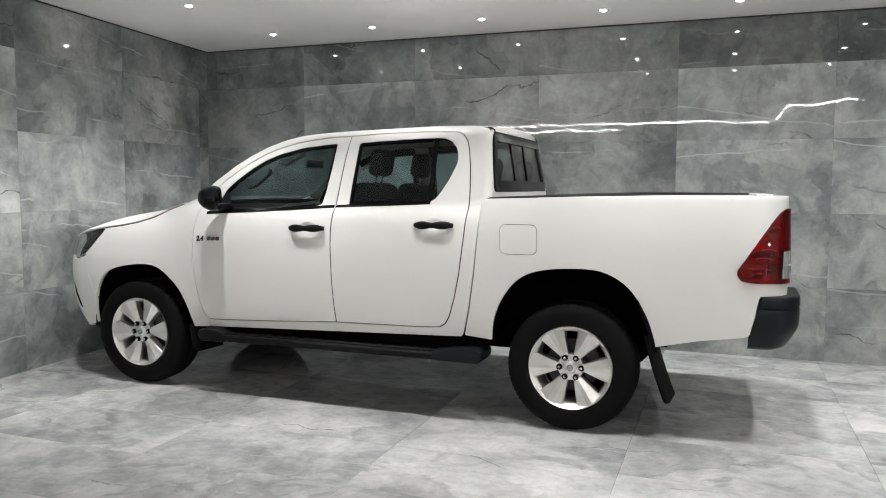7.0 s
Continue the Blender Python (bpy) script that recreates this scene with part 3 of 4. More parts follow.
    panel("reflector", shrink(rounded(TAIL, 0.02), 0.006), stepped(bed_skin), M_REFLEX, lamp, "stepped red reflector behind the lens", side=side, step=0.009, depth=0.01)
    # headlamp and bumper corner
    HEAD = [(-0.735, 1.030), (-0.60, 1.062), (-0.45, 1.090), (-0.31, 1.112), (-0.322, 1.068), (-0.41, 0.978), (-0.49, 0.922), (-0.60, 0.885), (-0.73, 0.872), (-0.86, 0.90), (-0.88, 0.96)]
    hl = panel("headlight", shrink(rounded(HEAD, 0.012), 0.003), proud(wing_skin, 0.002), M_LAMPGLASS, T, "clear headlight cover with a smoked rear corner", side=side, depth=0.004, step=0.03)
    panel("lamp_bowl", shrink(rounded(HEAD, 0.012), 0.004), proud(wing_skin, -0.015), M_SILVER, hl, "silvery reflector bowl", side=side, depth=0.003, step=0.03)
    for d, w in ((0.06, 0.009),):
        panel("lamp_fin", rounded([(-0.70 + d, 0.905), (-0.70 + d + w, 0.903), (-0.60 + d + w, 1.035), (-0.60 + d, 1.033)], 0.004), proud(wing_skin, -0.008), M_CHROME, hl, "bright chrome fin", side=side, depth=0.008, step=0.03)
    panel("smoked_corner", shrink(rounded([(-0.56, 1.066), (-0.31, 1.112), (-0.322, 1.068), (-0.41, 0.978), (-0.49, 0.924), (-0.61, 0.888), (-0.57, 0.94), (-0.505, 1.01), (-0.52, 1.05)], 0.008), 0.004), proud(wing_skin, -0.004), M_GLOSSBLACK, hl, "black corner of the headlight", side=side, depth=0.004, step=0.03)
    BUMP = [(-0.398, 0.412), (-0.388, 0.533), (-0.372, 0.60), (-0.44, 0.75), (-0.50, 0.905), (-0.60, 0.880), (-0.73, 0.867), (-0.86, 0.893), (-0.98, 0.89), (-1.20, 0.84), (-1.74, 0.82), (-1.74, 0.62), (-1.45, 0.58), (-1.2, 0.52), (-1.2, 0.40), (-1.74, 0.42), (-1.74, 0.33), (-1.20, 0.335), (-0.95, 0.345), (-0.75, 0.362), (-0.55, 0.385)]
    SLOT = [(-0.765, 0.705), (-0.70, 0.630), (-0.63, 0.557), (-0.60, 0.510), (-0.645, 0.525), (-0.735, 0.610)]
    fb = panel("front_bumper", shrink(rounded(BUMP, 0.02), 0.002), wing_skin, M_PAINT, T, side=side, step=0.05)
    panel("fog_lamp_slot", rounded(SLOT, 0.01), proud(wing_skin, 0.003), M_UNDER, fb, "black slot in the bumper corner", side=side, depth=0.01)
    panel("grille_half", [(-0.90, 0.868), (-1.0, 0.845), (-1.74, 0.825), (-1.74, 1.04), (-1.3, 1.04), (-0.93, 1.02)], proud(wing_skin, -0.02), M_BLACK, T, "black radiator grille", side=side, step=0.05)
    panel("air_intake", [(-1.18, 0.39), (-1.74, 0.41), (-1.74, 0.63), (-1.45, 0.59), (-1.18, 0.53)], proud(wing_skin, -0.03), M_BLACK, T, "black lower air intake", side=side, step=0.06)
    panel("bumper_lip", [(-0.40, 0.37), (-0.55, 0.37), (-1.2, 0.33), (-1.74, 0.325), (-1.74, 0.29), (-1.2, 0.30), (-0.5, 0.345)], proud(wing_skin, -0.03), M_BLACK, T, side=side, step=0.08)

    # mirror
    mb = bmesh.new()
    bmesh.ops.create_uvsphere(mb, u_segments=24, v_segments=14, radius=1)
    for v in mb.verts:
        c = v.co
        c.x = (abs(c.x) ** 0.8) * (1 if c.x > 0 else -1)
        c.z = (abs(c.z) ** 0.7) * (1 if c.z > 0 else -1)
        c.y = (abs(c.y) ** 0.75) * (1 if c.y > 0 else -1)
        if c.x > 0.5:
            c.x = 0.5 + (c.x - 0.5) * 0.12
        taper = 1 - 0.28 * max(0, -c.x)
        v.co = Vector((0.730 + 0.088 * c.x, hand * (0.988 + 0.088 * c.y * taper), 1.334 + 0.080 * c.z * taper - 0.012 * c.y - 0.008 * c.x))
    turn_in = Matrix.Translation((0.74, hand * 0.988, 0)) @ Matrix.Rotation(radians(-20 * hand), 4, "Z") @ Matrix.Translation((-0.74, -hand * 0.988, 0))
    bmesh.ops.transform(mb, matrix=turn_in, verts=mb.verts)
    mir = part("side_mirror", mb, M_GLOSSBLACK, T, "gloss black door mirror", angle=60)
    part("mirror_glass", prism(rounded([(hand * 0.936, 1.292), (hand * 1.040, 1.284), (hand * 1.040, 1.374), (hand * 0.936, 1.382)], 0.035, 5), 0, 0.774, 0.7800), M_MIRROR, mir, "silvered mirror glass", at=turn_in)
    part("mirror_arm", box((0.70, min(hand * 0.82, hand * 0.93), 1.262), (0.765, max(hand * 0.82, hand * 0.93), 1.300), 0.012), M_BLACK, mir)

    # running board: long black step with raised end caps and a ribbed tread
    rb = tagged(new("running_board"), "black plastic side step with ribbed tread", "")
    rb.parent = T
    ys = lambda a, b: (min(hand * a, hand * b), max(hand * a, hand * b))
    a, b = ys(0.74, 0.945)
    part("step_body", box((0.60, a, 0.368), (2.50, b, 0.414), 0.016, 3), M_BLACK, rb)
    for i in range(5):
        a, b = ys(0.78 + 0.03 * i, 0.793 + 0.03 * i)
        part("tread_rib", box((0.76, a, 0.412), (2.33, b, 0.422), 0.003, 1), M_BLACK, rb)
    for x0, x1, x2 in ((0.56, 0.62, 0.78), (2.58, 2.52, 2.26)):
        pr = [(x0, 0.395), (x0 + (x1 - x0) * 0.3, 0.364), (x2, 0.366), (x2, 0.422), (x1 + (x2 - x1) * 0.55, 0.446), (x1, 0.455), (x0, 0.436)]
        cap = prism(rounded(pr, 0.018), 1, hand * 0.72, hand * 0.950, 0.014)
        # light put into the material: paler plastic for the lit rear cap only
        part("end_cap", cap, M_BUMPER if x0 > 2 else M_BLACK, rb, "dark grey moulded end of the step")
    for x in (0.9, 1.55, 2.2):
        a, b = ys(0.45, 0.80)
        part("bracket", box((x - 0.025, a, 0.385), (x + 0.025, b, 0.43), 0.006, 1), M_STEEL, rb)
    a, b = ys(0.80, 0.846)
    part("rocker_panel", box((0.50, a, 0.43), (2.45, b, 0.53), 0.01), M_UNDER, T)

    # mud flaps
    for x, top, low, lean in ((3.532, 0.59, 0.215 if side < 0 else 0.42, 0.115), (0.46, 0.46, 0.27, 0.05)):
        mf = grid(16, 10, lambda u, v: (x + lean * v * (0.75 + 0.25 * v) + 0.022 * (1 - u) - 0.015 * max(0, (u - 0.8) / 0.2) ** 2, hand * (0.62 + 0.262 * u + 0.012 * v * u), top + (low - top) * v - 0.03 * (1 - v) * max(0, 1 - 3 * u) + 0.02 * v * max(0, (u - 0.8) / 0.2) ** 2))
        part("mud_flap", thicken(mf, 0.014), M_RUBBER, T, "black rubber mud flap")
    panel("flap_edge", dense([(3.469, 0.800), (3.487, 0.764), (3.526, 0.686), (3.557, 0.590), (3.576, 0.500)], 3) + dense([(3.545, 0.500), (3.532, 0.590), (3.502, 0.686), (3.470, 0.764)], 3), proud(bed_skin, 0.003), M_RUBBER, T, "black rubber edge behind the wheel", side=side, step=0.05, depth=0.03)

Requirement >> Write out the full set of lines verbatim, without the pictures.

The output >>
7.0 s
Continue the Blender Python (bpy) script that recreates this scene with part 3 of 4. More parts follow.
    panel("reflector", shrink(rounded(TAIL, 0.02), 0.006), stepped(bed_skin), M_REFLEX, lamp, "stepped red reflector behind the lens", side=side, step=0.009, depth=0.01)
    # headlamp and bumper corner
    HEAD = [(-0.735, 1.030), (-0.60, 1.062), (-0.45, 1.090), (-0.31, 1.112), (-0.322, 1.068), (-0.41, 0.978), (-0.49, 0.922), (-0.60, 0.885), (-0.73, 0.872), (-0.86, 0.90), (-0.88, 0.96)]
    hl = panel("headlight", shrink(rounded(HEAD, 0.012), 0.003), proud(wing_skin, 0.002), M_LAMPGLASS, T, "clear headlight cover with a smoked rear corner", side=side, depth=0.004, step=0.03)
    panel("lamp_bowl", shrink(rounded(HEAD, 0.012), 0.004), proud(wing_skin, -0.015), M_SILVER, hl, "silvery reflector bowl", side=side, depth=0.003, step=0.03)
    for d, w in ((0.06, 0.009),):
        panel("lamp_fin", rounded([(-0.70 + d, 0.905), (-0.70 + d + w, 0.903), (-0.60 + d + w, 1.035), (-0.60 + d, 1.033)], 0.004), proud(wing_skin, -0.008), M_CHROME, hl, "bright chrome fin", side=side, depth=0.008, step=0.03)
    panel("smoked_corner", shrink(rounded([(-0.56, 1.066), (-0.31, 1.112), (-0.322, 1.068), (-0.41, 0.978), (-0.49, 0.924), (-0.61, 0.888), (-0.57, 0.94), (-0.505, 1.01), (-0.52, 1.05)], 0.008), 0.004), proud(wing_skin, -0.004), M_GLOSSBLACK, hl, "black corner of the headlight", side=side, depth=0.004, step=0.03)
    BUMP = [(-0.398, 0.412), (-0.388, 0.533), (-0.372, 0.60), (-0.44, 0.75), (-0.50, 0.905), (-0.60, 0.880), (-0.73, 0.867), (-0.86, 0.893), (-0.98, 0.89), (-1.20, 0.84), (-1.74, 0.82), (-1.74, 0.62), (-1.45, 0.58), (-1.2, 0.52), (-1.2, 0.40), (-1.74, 0.42), (-1.74, 0.33), (-1.20, 0.335), (-0.95, 0.345), (-0.75, 0.362), (-0.55, 0.385)]
    SLOT = [(-0.765, 0.705), (-0.70, 0.630), (-0.63, 0.557), (-0.60, 0.510), (-0.645, 0.525), (-0.735, 0.610)]
    fb = panel("front_bumper", shrink(rounded(BUMP, 0.02), 0.002), wing_skin, M_PAINT, T, side=side, step=0.05)
    panel("fog_lamp_slot", rounded(SLOT, 0.01), proud(wing_skin, 0.003), M_UNDER, fb, "black slot in the bumper corner", side=side, depth=0.01)
    panel("grille_half", [(-0.90, 0.868), (-1.0, 0.845), (-1.74, 0.825), (-1.74, 1.04), (-1.3, 1.04), (-0.93, 1.02)], proud(wing_skin, -0.02), M_BLACK, T, "black radiator grille", side=side, step=0.05)
    panel("air_intake", [(-1.18, 0.39), (-1.74, 0.41), (-1.74, 0.63), (-1.45, 0.59), (-1.18, 0.53)], proud(wing_skin, -0.03), M_BLACK, T, "black lower air intake", side=side, step=0.06)
    panel("bumper_lip", [(-0.40, 0.37), (-0.55, 0.37), (-1.2, 0.33), (-1.74, 0.325), (-1.74, 0.29), (-1.2, 0.30), (-0.5, 0.345)], proud(wing_skin, -0.03), M_BLACK, T, side=side, step=0.08)

    # mirror
    mb = bmesh.new()
    bmesh.ops.create_uvsphere(mb, u_segments=24, v_segments=14, radius=1)
    for v in mb.verts:
        c = v.co
        c.x = (abs(c.x) ** 0.8) * (1 if c.x > 0 else -1)
        c.z = (abs(c.z) ** 0.7) * (1 if c.z > 0 else -1)
        c.y = (abs(c.y) ** 0.75) * (1 if c.y > 0 else -1)
        if c.x > 0.5:
            c.x = 0.5 + (c.x - 0.5) * 0.12
        taper = 1 - 0.28 * max(0, -c.x)
        v.co = Vector((0.730 + 0.088 * c.x, hand * (0.988 + 0.088 * c.y * taper), 1.334 + 0.080 * c.z * taper - 0.012 * c.y - 0.008 * c.x))
    turn_in = Matrix.Translation((0.74, hand * 0.988, 0)) @ Matrix.Rotation(radians(-20 * hand), 4, "Z") @ Matrix.Translation((-0.74, -hand * 0.988, 0))
    bmesh.ops.transform(mb, matrix=turn_in, verts=mb.verts)
    mir = part("side_mirror", mb, M_GLOSSBLACK, T, "gloss black door mirror", angle=60)
    part("mirror_glass", prism(rounded([(hand * 0.936, 1.292), (hand * 1.040, 1.284), (hand * 1.040, 1.374), (hand * 0.936, 1.382)], 0.035, 5), 0, 0.774, 0.7800), M_MIRROR, mir, "silvered mirror glass", at=turn_in)
    part("mirror_arm", box((0.70, min(hand * 0.82, hand * 0.93), 1.262), (0.765, max(hand * 0.82, hand * 0.93), 1.300), 0.012), M_BLACK, mir)

    # running board: long black step with raised end caps and a ribbed tread
    rb = tagged(new("running_board"), "black plastic side step with ribbed tread", "")
    rb.parent = T
    ys = lambda a, b: (min(hand * a, hand * b), max(hand * a, hand * b))
    a, b = ys(0.74, 0.945)
    part("step_body", box((0.60, a, 0.368), (2.50, b, 0.414), 0.016, 3), M_BLACK, rb)
    for i in range(5):
        a, b = ys(0.78 + 0.03 * i, 0.793 + 0.03 * i)
        part("tread_rib", box((0.76, a, 0.412), (2.33, b, 0.422), 0.003, 1), M_BLACK, rb)
    for x0, x1, x2 in ((0.56, 0.62, 0.78), (2.58, 2.52, 2.26)):
        pr = [(x0, 0.395), (x0 + (x1 - x0) * 0.3, 0.364), (x2, 0.366), (x2, 0.422), (x1 + (x2 - x1) * 0.55, 0.446), (x1, 0.455), (x0, 0.436)]
        cap = prism(rounded(pr, 0.018), 1, hand * 0.72, hand * 0.950, 0.014)
        # light put into the material: paler plastic for the lit rear cap only
        part("end_cap", cap, M_BUMPER if x0 > 2 else M_BLACK, rb, "dark grey moulded end of the step")
    for x in (0.9, 1.55, 2.2):
        a, b = ys(0.45, 0.80)
        part("bracket", box((x - 0.025, a, 0.385), (x + 0.025, b, 0.43), 0.006, 1), M_STEEL, rb)
    a, b = ys(0.80, 0.846)
    part("rocker_panel", box((0.50, a, 0.43), (2.45, b, 0.53), 0.01), M_UNDER, T)

    # mud flaps
    for x, top, low, lean in ((3.532, 0.59, 0.215 if side < 0 else 0.42, 0.115), (0.46, 0.46, 0.27, 0.05)):
        mf = grid(16, 10, lambda u, v: (x + lean * v * (0.75 + 0.25 * v) + 0.022 * (1 - u) - 0.015 * max(0, (u - 0.8) / 0.2) ** 2, hand * (0.62 + 0.262 * u + 0.012 * v * u), top + (low - top) * v - 0.03 * (1 - v) * max(0, 1 - 3 * u) + 0.02 * v * max(0, (u - 0.8) / 0.2) ** 2))
        part("mud_flap", thicken(mf, 0.014), M_RUBBER, T, "black rubber mud flap")
    panel("flap_edge", dense([(3.469, 0.800), (3.487, 0.764), (3.526, 0.686), (3.557, 0.590), (3.576, 0.500)], 3) + dense([(3.545, 0.500), (3.532, 0.590), (3.502, 0.686), (3.470, 0.764)], 3), proud(bed_skin, 0.003), M_RUBBER, T, "black rubber edge behind the wheel", side=side, step=0.05, depth=0.03)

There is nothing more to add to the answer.